- **WRITTEN TASK**
Give the data below again exactly as written, without its pictures.

- **INFORMATION PROVIDED**
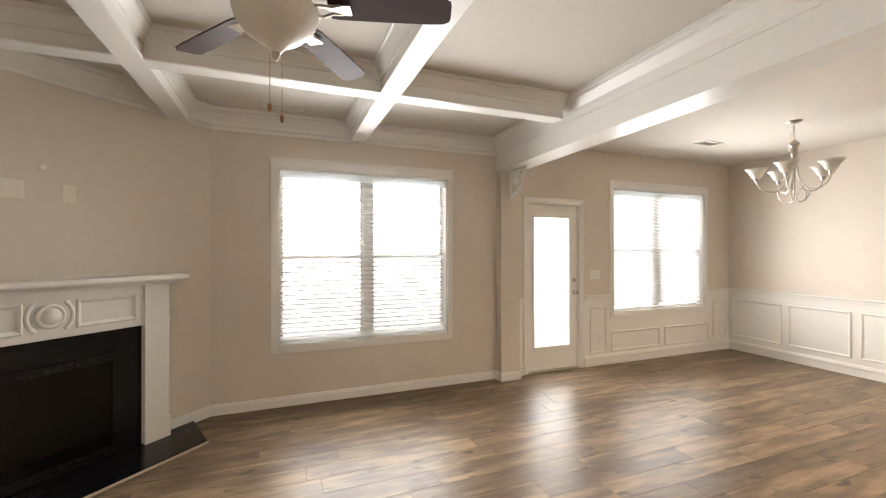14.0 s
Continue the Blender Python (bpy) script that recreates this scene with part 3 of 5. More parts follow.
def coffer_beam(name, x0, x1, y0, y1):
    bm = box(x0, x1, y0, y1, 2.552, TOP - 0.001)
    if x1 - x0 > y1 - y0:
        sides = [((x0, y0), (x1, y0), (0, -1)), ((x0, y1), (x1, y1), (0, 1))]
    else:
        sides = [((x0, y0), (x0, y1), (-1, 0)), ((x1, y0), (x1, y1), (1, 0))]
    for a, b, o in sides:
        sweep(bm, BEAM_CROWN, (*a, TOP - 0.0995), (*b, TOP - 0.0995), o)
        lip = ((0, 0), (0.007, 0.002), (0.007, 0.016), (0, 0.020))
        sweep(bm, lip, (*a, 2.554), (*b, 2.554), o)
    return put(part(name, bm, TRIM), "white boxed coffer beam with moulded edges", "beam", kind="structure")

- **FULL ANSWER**
14.0 s
Continue the Blender Python (bpy) script that recreates this scene with part 3 of 5. More parts follow.
def coffer_beam(name, x0, x1, y0, y1):
    bm = box(x0, x1, y0, y1, 2.552, TOP - 0.001)
    if x1 - x0 > y1 - y0:
        sides = [((x0, y0), (x1, y0), (0, -1)), ((x0, y1), (x1, y1), (0, 1))]
    else:
        sides = [((x0, y0), (x0, y1), (-1, 0)), ((x1, y0), (x1, y1), (1, 0))]
    for a, b, o in sides:
        sweep(bm, BEAM_CROWN, (*a, TOP - 0.0995), (*b, TOP - 0.0995), o)
        lip = ((0, 0), (0.007, 0.002), (0.007, 0.016), (0, 0.020))
        sweep(bm, lip, (*a, 2.554), (*b, 2.554), o)
    return put(part(name, bm, TRIM), "white boxed coffer beam with moulded edges", "beam", kind="structure")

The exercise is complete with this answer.